La société française est très ambivalente quant à la question d’alcool entre le côté “bon vivant“ ou la promotion du terroir et l’impératif de la prévention. Même les législateurs n’arrivent pas à s’en dépêtrer. Cela a-t-il créé un problème concret de production, des obstacles de la part des financeurs ?
Je ne l’ai pas senti directement sur le financement : une fois qu’on a eu ce casting, ça s’est quand même assez vite emballé. Mais je repense à Un p’tit truc en plus, que personne n’a voulu habiller pour la montée des marches [à Cannes]. On l’a vécu aussi dans notre film : à part Totum Pharmaciens, qui est un regroupement de 300 pharmaciens en France (qui sont vraiment impactés par le sujet), on a eu zéro aide de qui que ce soit pour sponsoriser le film. C’est révélateur.
Au départ, on a eu des débuts de sponsors, puis ils sont partis, parce que c’était pas évident pour leur image de marque. Après, on a eu des chaînes de télé (Canal+, France Télé…) qui nous ont suivis, heureusement. Alors que, comme il y avait un rallye, c’était vraiment l’occasion de barder la voiture de sponsors ! On s’en est servi dans le film. On s’est dit : « OK, on n’a qu’un sponsor ? Ben on ne va mettre qu’un sponsor ! »

En fait on a eu aussi Petit Béret qui nous a accompagnés sur le film et aussi une marque de cosmétiques, Peggy Sage — ça a été vraiment génial pour la séquence où elles commencent à retrouver un peu d’estime d’elles et qu’elles se font une manucure. Voilà, on a eu en réalité trois sponsors, mais c’est vrai qu’on a eu beaucoup de pertes.
Question anecdotique… qui ne l’est peut-être pas tant que ça : à quoi ressemblait votre pot de fin de tournage ?
Déjà, on était au Maroc — donc, ça limite quand même beaucoup les choses, parce qu’il n’y a pas tant d’alcool.
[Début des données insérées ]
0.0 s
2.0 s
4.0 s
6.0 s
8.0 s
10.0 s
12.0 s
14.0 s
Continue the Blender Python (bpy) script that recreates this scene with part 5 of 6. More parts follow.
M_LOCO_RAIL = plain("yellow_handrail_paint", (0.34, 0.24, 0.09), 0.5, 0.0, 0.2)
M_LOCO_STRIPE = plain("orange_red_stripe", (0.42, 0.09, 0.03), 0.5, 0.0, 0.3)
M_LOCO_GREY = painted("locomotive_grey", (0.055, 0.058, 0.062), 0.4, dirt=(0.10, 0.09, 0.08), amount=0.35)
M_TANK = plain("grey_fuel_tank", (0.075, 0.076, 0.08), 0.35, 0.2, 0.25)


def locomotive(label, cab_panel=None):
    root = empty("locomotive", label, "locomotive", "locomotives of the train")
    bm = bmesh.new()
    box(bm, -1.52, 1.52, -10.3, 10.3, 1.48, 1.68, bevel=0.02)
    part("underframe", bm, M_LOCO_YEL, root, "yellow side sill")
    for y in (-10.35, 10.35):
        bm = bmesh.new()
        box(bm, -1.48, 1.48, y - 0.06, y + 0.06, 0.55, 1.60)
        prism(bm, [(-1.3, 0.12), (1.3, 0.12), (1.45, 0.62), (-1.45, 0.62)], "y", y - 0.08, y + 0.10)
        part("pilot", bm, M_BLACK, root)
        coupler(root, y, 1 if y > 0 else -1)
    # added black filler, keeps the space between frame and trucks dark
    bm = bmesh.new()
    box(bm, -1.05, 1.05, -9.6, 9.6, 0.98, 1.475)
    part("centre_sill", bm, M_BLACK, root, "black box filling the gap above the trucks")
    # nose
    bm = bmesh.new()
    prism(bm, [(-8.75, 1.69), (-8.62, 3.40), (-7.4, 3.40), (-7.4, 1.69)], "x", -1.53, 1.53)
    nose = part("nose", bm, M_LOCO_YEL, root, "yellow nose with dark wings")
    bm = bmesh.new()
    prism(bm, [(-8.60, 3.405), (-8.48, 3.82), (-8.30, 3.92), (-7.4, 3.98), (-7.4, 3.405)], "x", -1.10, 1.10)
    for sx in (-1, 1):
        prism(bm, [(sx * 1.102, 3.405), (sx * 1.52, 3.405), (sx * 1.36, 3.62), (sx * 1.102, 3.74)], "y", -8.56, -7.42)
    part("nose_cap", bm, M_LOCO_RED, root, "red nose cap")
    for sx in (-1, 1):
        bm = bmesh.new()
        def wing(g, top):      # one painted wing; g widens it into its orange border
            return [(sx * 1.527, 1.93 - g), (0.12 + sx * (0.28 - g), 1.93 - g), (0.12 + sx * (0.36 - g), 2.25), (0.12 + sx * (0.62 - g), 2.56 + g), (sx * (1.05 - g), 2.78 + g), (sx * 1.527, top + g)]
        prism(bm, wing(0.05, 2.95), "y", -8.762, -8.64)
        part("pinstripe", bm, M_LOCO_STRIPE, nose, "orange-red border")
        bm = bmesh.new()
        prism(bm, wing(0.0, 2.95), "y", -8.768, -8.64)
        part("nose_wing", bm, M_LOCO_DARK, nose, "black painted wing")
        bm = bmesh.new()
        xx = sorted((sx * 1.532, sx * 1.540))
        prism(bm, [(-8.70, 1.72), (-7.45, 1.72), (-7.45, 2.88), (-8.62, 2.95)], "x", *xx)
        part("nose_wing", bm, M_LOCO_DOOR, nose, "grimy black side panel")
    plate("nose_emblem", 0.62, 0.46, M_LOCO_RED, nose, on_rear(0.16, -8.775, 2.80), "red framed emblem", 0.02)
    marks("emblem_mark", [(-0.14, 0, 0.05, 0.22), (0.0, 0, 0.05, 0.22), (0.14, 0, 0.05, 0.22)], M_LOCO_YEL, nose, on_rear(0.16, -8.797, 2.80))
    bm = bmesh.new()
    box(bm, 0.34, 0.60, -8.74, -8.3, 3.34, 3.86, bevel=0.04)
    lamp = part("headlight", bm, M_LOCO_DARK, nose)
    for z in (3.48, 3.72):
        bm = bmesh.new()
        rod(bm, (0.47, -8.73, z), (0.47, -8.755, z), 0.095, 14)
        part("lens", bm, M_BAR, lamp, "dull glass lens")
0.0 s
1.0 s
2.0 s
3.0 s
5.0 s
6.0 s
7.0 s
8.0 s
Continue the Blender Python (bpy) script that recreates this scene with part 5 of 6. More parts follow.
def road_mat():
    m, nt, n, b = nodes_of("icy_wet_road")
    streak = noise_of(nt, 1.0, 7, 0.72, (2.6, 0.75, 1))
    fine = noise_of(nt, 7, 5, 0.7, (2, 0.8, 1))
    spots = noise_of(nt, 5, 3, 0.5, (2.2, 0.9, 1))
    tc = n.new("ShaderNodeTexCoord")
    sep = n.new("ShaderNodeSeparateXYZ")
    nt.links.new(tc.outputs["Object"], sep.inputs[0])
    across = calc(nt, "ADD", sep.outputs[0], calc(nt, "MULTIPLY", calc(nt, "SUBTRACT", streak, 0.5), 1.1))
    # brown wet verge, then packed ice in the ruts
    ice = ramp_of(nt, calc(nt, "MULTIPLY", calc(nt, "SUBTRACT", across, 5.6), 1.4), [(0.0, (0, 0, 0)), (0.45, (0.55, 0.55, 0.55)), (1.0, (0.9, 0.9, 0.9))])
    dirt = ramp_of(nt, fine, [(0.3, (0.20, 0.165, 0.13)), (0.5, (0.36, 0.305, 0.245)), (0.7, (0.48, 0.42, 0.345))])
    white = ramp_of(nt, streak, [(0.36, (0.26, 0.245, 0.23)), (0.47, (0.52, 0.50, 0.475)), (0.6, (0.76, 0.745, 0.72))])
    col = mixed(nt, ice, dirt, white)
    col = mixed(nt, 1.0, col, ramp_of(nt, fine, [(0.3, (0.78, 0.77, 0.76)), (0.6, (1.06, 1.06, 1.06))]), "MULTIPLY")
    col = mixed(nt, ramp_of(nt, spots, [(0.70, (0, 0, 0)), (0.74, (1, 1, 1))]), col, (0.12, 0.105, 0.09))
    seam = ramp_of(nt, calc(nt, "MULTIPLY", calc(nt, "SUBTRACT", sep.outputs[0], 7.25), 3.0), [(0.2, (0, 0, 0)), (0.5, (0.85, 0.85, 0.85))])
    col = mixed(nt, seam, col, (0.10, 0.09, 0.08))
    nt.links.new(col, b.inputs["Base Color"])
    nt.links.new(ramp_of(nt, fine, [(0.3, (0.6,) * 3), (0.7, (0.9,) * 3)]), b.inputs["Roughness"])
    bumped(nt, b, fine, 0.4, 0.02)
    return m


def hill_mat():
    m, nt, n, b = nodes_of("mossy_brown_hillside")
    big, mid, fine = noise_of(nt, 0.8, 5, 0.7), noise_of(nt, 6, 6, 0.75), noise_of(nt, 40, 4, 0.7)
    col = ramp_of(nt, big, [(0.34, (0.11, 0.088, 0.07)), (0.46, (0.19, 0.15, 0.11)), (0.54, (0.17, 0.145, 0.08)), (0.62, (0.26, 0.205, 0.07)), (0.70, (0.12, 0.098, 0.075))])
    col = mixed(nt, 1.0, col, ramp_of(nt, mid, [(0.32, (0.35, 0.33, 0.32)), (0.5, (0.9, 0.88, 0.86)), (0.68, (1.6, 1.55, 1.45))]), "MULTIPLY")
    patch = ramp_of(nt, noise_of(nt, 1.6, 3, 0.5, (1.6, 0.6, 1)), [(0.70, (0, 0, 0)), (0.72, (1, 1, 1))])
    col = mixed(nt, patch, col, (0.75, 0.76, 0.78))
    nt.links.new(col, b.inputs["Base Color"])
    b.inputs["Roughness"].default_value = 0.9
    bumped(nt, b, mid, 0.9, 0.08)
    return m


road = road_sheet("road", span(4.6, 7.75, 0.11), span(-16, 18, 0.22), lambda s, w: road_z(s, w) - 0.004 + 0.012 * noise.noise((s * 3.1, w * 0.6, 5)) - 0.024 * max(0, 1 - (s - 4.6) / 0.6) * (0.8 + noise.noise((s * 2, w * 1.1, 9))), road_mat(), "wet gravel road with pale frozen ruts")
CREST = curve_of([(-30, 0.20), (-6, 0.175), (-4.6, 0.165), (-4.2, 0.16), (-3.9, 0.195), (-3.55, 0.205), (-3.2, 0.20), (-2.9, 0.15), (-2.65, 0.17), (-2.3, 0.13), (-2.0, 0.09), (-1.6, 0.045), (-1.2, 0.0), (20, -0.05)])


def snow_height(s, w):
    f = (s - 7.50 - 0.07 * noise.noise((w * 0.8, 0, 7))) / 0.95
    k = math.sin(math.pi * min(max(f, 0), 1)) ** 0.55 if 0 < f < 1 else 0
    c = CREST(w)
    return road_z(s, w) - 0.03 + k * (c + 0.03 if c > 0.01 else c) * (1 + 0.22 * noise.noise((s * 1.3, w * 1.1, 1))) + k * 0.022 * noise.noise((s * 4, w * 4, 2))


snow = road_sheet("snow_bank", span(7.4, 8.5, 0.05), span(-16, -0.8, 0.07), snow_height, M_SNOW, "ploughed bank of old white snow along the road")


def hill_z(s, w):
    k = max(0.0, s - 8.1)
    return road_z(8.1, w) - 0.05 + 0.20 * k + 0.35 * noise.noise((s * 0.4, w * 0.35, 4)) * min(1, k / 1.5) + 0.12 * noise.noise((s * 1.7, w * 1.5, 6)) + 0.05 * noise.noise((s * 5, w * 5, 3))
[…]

Et puis, évidemment qu’on se pose la question à chaque fois : même à l’avant-première, il n’y a pas d’alcool fort. On est très attentif à ça. Il y a évidemment du vin et des bières sans alcool. On est obligé d’honorer notre sujet. À l’avant-première parisienne, ce sera pareil, on va être très vigilants. On ne peut pas avoir un discours et puis derrière, se comporter à l’inverse.
Ce qui est fou, c’est que même sur le tournage, des comédiens ont arrêté l’alcool. Même dans les équipes, ça a beaucoup interrogé : il y a eu un effet un peu introspectif sur le sujet. Des gens qui se sont posés la question de leur consommation, du « est-ce que c’est trop ? » ; est-ce qu’ils maîtrisaient vraiment leur consommation ? C’était vraiment intéressant de voir l’impact quelques mois après, pour plein d’entre eux.
Le milieu du spectacle est volontiers porté sur les événements festifs, lesquels peuvent dériver sur des excès. D’autres excès sont justement en train d’être régulés. Pensez-vous qu’il y peut y avoir un lien de causalité entre l’abus d’alcool et ces autres abus ?
Bien sûr. Mais ça aussi, c’est en train de changer complètement. Les fêtes de fin de tournage sont très souvent annulées ou vraiment très simples ; plus personne ne prend la voiture… Il y a un contrôle qui a été mis en place, parce que maintenant, les productions sont responsables aussi de ce qui se passe sur un tournage. #MeeToo a évidemment participé à ce grand éclairage du monde du spectacle pour que les choses changent, rentrent dans l’ordre et que justement, tout ce qui a pu se passer sur les tournages — on le sait, on ne va pas réénumérer — ne puisse plus être possible, je l’espère, dans les années à venir.

Des jours meilleurs de Elsa Bennett & Hippolyte Dard (Fr., 1h44) avec Valérie Bonneton, Michèle Laroque, Sabrina Ouazani, Clovis Cornillac… En salle le 23 avril 2025.